Coroner of Cook County
- In office 1896–1900
- Preceded by: James McHale
- Succeeded by: John E. Traeger

Personal details
- Born: March 17, 1844 German Confederation
- Died: February 28, 1920 (aged 75) Chicago, Illinois, United States
- Party: Republican

Military service
- Allegiance: United States of America
- Branch/service: Union Army
- Years of service: 1861–1862
- Rank: Sergeant
- Unit: 1st Kentucky Infantry Regiment
- Battles/wars: American Civil War

= George Berz =

American politician from Illinois

George Berz (March 17, 1844 - February 28, 1920) was a German-American businessman and Republican politician in Chicago.

==Biography==
Berz was born in Germany in 1844 and immigrated with his family to Louisville, Kentucky when he was a child.

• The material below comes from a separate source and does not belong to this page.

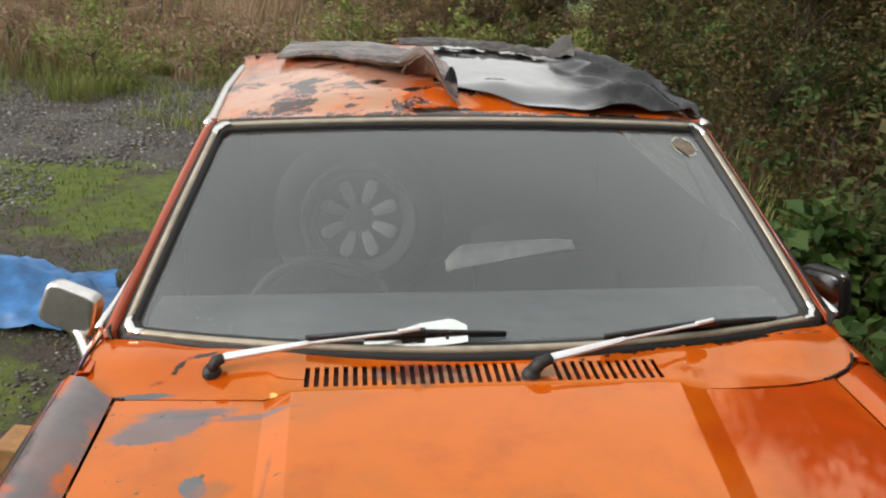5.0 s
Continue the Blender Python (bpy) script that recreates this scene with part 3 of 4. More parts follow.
def wing_at(side):
    def at(u, k):
        dx, z = WING[k]
        z -= 0.020 * smooth01((dx - 0.03) / 0.05) * (side > 0) * (z > 0.85)
        back = -0.203 + 0.068 * smooth01(dx / 0.085)
        y = back + (-1.355 - back) * u
        dx *= 1.0 if side < 0 else 1.24
        s = -(y + 0.235)
        drop = bend(LIFT, min(s, 1.06)) - 0.957 if s > 0.5 else 0.0
        x = (-0.661 if side < 0 else 0.628) - (0.004 * s if side < 0 else 0.004 * s) + side * dx
        x -= side * 0.05 * smooth01((s - 0.9) / 0.25) * (dx > 0.05)
        if z > 0.6:
            z += drop * (0.8 if dx > 0.06 else 1.0)
        arch = WHEEL_R ** 2 - (y - WHEEL_Y) ** 2
        if arch > 0:
            z = max(z, 0.30 + math.sqrt(arch))
        return Vector((x, y, z))
    return at


for side, mat in ((-1, M["wing_worn"]), (1, M["body"])):
    bm = grid(wing_at(side), lin(0, 1, 60), range(len(WING)))
    wing = part("wing", bm, mat, car, "front wing worn down to grey primer" if side < 0 else "wet orange front wing", solid=0.004)
    part("arch_liner", lathe([(0.31, -0.09), (0.315, 0.09)], pose(side * 0.66, WHEEL_Y, 0.30, 0, 90, 0), 28), M["void"], wing)

# nose: grille, lamps, bumper
nose = part("front_panel", grid(lambda u, v: Vector((-0.74 + 1.46 * u, -1.327 - 0.012 * math.sin(math.pi * u) - 0.02 * min(1.0, 4 * v), 0.860 - 0.37 * v)), lin(0, 1, 24), lin(0, 1, 5)), M["void"], car, "dark grille panel")
for k in range(7):
    part("grille_bar", tube([(x, -1.362 - 0.010 * math.sin(math.pi * (x + 0.74) / 1.48), 0.80 - 0.035 * k) for x in lin(-0.48, 0.46, 9)], 0.006, 6), M["dull_chrome"], nose)
for x in (-0.60, 0.58):
    lamp = part("headlamp", lathe([(0.0001, 0.022), (0.05, 0.018), (0.085, 0.004)], pose(x, -1.352, 0.70, 90, 0, 0), 28), M["lamp_glass"], nose, "round glass headlamp")
    part("lamp_rim", lathe([(0.084, -0.01), (0.085, 0.010), (0.096, 0.008), (0.098, -0.015)], pose(x, -1.352, 0.70, 90, 0, 0), 28), M["chrome"], lamp)
bumper = part("front_bumper", grid(lambda u, v: Vector((-0.80 + 1.58 * u, -1.44 + 0.10 * (2 * u - 1) ** 4 - 0.028 * math.sin(math.pi * v), 0.56 - 0.11 * v)), lin(0, 1, 30), lin(0, 1, 7)), M["dull_chrome"], car, "chrome front bumper", solid=0.004)
part("bumper_bracket", block((-0.02, -1.38, 0.50), (0.9, 0.09, 0.05)), M["void"], bumper)

# body sides behind the wings: doors and rear quarters
FLANK = [(0.716, 0.951), (0.735, 0.950), (0.757, 0.925), (0.774, 0.87), (0.783, 0.78), (0.786, 0.68), (0.783, 0.58), (0.775, 0.46), (0.755, 0.36), (0.72, 0.30)]


def flank_at(side, y0, y1, arch_y=None):
    def at(u, k):
        x, z = FLANK[k]
        y = y0 + (y1 - y0) * u
        x -= 0.10 * smooth01((y - 1.2) / 1.3) * (1 if z < 0.9 else 1.2)
        z -= (0.012 if side < 0 else 0.034) * smooth01(((0.06 if side < 0 else 0.14) - y) / 0.18) * (z > 0.9)
        z += 0.012 * smooth01((y - 0.5) / 1.2) * (z > 0.6) + 0.02 * math.exp(-((y - 1.5) / 0.35) ** 2) * (z > 0.8)
        if arch_y is not None and WHEEL_R ** 2 > (y - arch_y) ** 2:
            z = max(z, 0.30 + math.sqrt(WHEEL_R ** 2 - (y - arch_y) ** 2))
        return Vector((side * x, y, z))
    return at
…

He enlisted in the Union Army in the American Civil War and was wounded at the Battle of Shiloh in 1862. Following his discharge, he went to Chicago and thereafter operated a hotel on the West Side. A Republican, Berz was appointed Postmaster of the West Division post office by President Benjamin Harrison, an office he held until his appointment as Deputy Sheriff of Cook County. He was elected Coroner of Cook County in 1896 and held office until 1900. He died in 1920 in Chicago.